TASK GOAL:
Carry none of the pictures over; set down the material below exactly.

──────── INFORMATION SUPPLIED

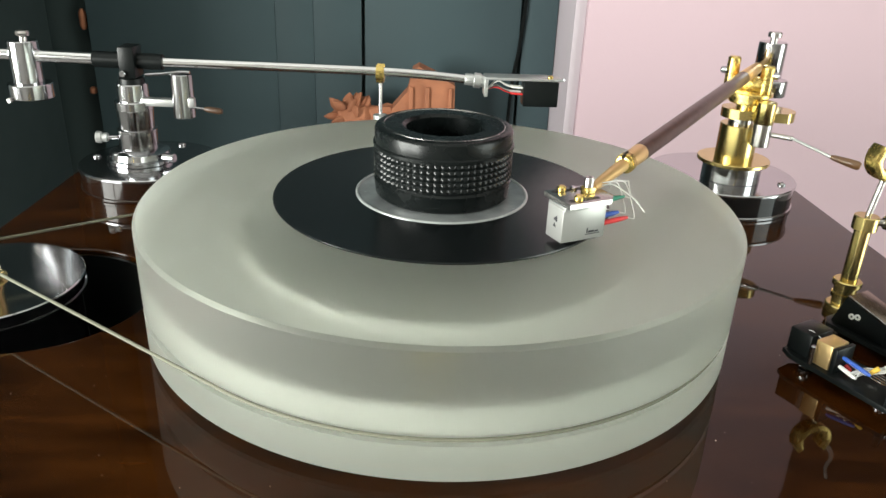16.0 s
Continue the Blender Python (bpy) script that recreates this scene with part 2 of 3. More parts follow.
def sweep(points, radius, seg=10, steps=8, closed=False):
    """A tube along a curved line; radius is a number, or one for each end."""
    pts = [Vector(p) for p in points] if steps == 0 else smooth_path(points, steps)
    r0, r1 = radius if isinstance(radius, tuple) else (radius, radius)
    bm = bmesh.new()
    rings = []
    up = Vector((0.13, 0.29, 0.95))
    n = len(pts)
    for i, p in enumerate(pts):
        d = (pts[(i + 1) % n] - pts[i - 1]) if closed else (pts[min(i + 1, n - 1)] - pts[max(i - 1, 0)])
        d.normalize()
        side = up.cross(d)
        if side.length < 1e-4:
            side = Vector((1, 0, 0)).cross(d)
        side.normalize()
        top = d.cross(side)
        up = top
        r = r0 + (r1 - r0) * i / max(1, n - 1)
        rings.append([bm.verts.new(p + r * (math.cos(a) * side + math.sin(a) * top)) for a in (2 * math.pi * k / seg for k in range(seg))])
    pairs = list(zip(rings, rings[1:])) + ([(rings[-1], rings[0])] if closed else [])
    for a, b in pairs:
        for i in range(seg):
            j = (i + 1) % seg
            bm.faces.new((a[i], a[j], b[j], b[i]))
    if not closed:
        bm.faces.new(rings[0])
        bm.faces.new(rings[-1])
    return bm


def block(sx, sy, sz, m=None, edge=0.0005, steps=2):
    """A box with its base on the ground of m and softened edges."""
    bm = bmesh.new()
    bmesh.ops.create_cube(bm, size=1, matrix=Matrix.Translation((0, 0, sz / 2)) @ Matrix.Diagonal((sx, sy, sz, 1)))
    if edge:
        bmesh.ops.bevel(bm, geom=bm.edges[:], offset=edge, segments=steps, affect="EDGES", profile=0.5)
    if m is not None:
        bm.transform(m)
    return bm


def slab(outline, z0, z1, m=None, edge=0.0, steps=2):
    """A flat piece of that outline, from z0 up to z1, with its top rim softened."""
    bm = bmesh.new()
    top = bm.faces.new([bm.verts.new((x, y, z1)) for x, y in outline])
    got = bmesh.ops.extrude_face_region(bm, geom=[top])
    low = [v for v in got["geom"] if isinstance(v, bmesh.types.BMVert)]
    for v in low:
        v.co.z = z0
    bmesh.ops.recalc_face_normals(bm, faces=bm.faces[:])
    if edge:
        rim = [e for e in bm.edges if all(abs(v.co.z - z1) < 1e-9 for v in e.verts)]
        bmesh.ops.bevel(bm, geom=rim, offset=edge, segments=steps, affect="EDGES", profile=0.5)
    if m is not None:
        bm.transform(m)
    return bm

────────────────

WRITTEN REPLY:
16.0 s
Continue the Blender Python (bpy) script that recreates this scene with part 2 of 3. More parts follow.
def sweep(points, radius, seg=10, steps=8, closed=False):
    """A tube along a curved line; radius is a number, or one for each end."""
    pts = [Vector(p) for p in points] if steps == 0 else smooth_path(points, steps)
    r0, r1 = radius if isinstance(radius, tuple) else (radius, radius)
    bm = bmesh.new()
    rings = []
    up = Vector((0.13, 0.29, 0.95))
    n = len(pts)
    for i, p in enumerate(pts):
        d = (pts[(i + 1) % n] - pts[i - 1]) if closed else (pts[min(i + 1, n - 1)] - pts[max(i - 1, 0)])
        d.normalize()
        side = up.cross(d)
        if side.length < 1e-4:
            side = Vector((1, 0, 0)).cross(d)
        side.normalize()
        top = d.cross(side)
        up = top
        r = r0 + (r1 - r0) * i / max(1, n - 1)
        rings.append([bm.verts.new(p + r * (math.cos(a) * side + math.sin(a) * top)) for a in (2 * math.pi * k / seg for k in range(seg))])
    pairs = list(zip(rings, rings[1:])) + ([(rings[-1], rings[0])] if closed else [])
    for a, b in pairs:
        for i in range(seg):
            j = (i + 1) % seg
            bm.faces.new((a[i], a[j], b[j], b[i]))
    if not closed:
        bm.faces.new(rings[0])
        bm.faces.new(rings[-1])
    return bm


def block(sx, sy, sz, m=None, edge=0.0005, steps=2):
    """A box with its base on the ground of m and softened edges."""
    bm = bmesh.new()
    bmesh.ops.create_cube(bm, size=1, matrix=Matrix.Translation((0, 0, sz / 2)) @ Matrix.Diagonal((sx, sy, sz, 1)))
    if edge:
        bmesh.ops.bevel(bm, geom=bm.edges[:], offset=edge, segments=steps, affect="EDGES", profile=0.5)
    if m is not None:
        bm.transform(m)
    return bm


def slab(outline, z0, z1, m=None, edge=0.0, steps=2):
    """A flat piece of that outline, from z0 up to z1, with its top rim softened."""
    bm = bmesh.new()
    top = bm.faces.new([bm.verts.new((x, y, z1)) for x, y in outline])
    got = bmesh.ops.extrude_face_region(bm, geom=[top])
    low = [v for v in got["geom"] if isinstance(v, bmesh.types.BMVert)]
    for v in low:
        v.co.z = z0
    bmesh.ops.recalc_face_normals(bm, faces=bm.faces[:])
    if edge:
        rim = [e for e in bm.edges if all(abs(v.co.z - z1) < 1e-9 for v in e.verts)]
        bmesh.ops.bevel(bm, geom=rim, offset=edge, segments=steps, affect="EDGES", profile=0.5)
    if m is not None:
        bm.transform(m)
    return bm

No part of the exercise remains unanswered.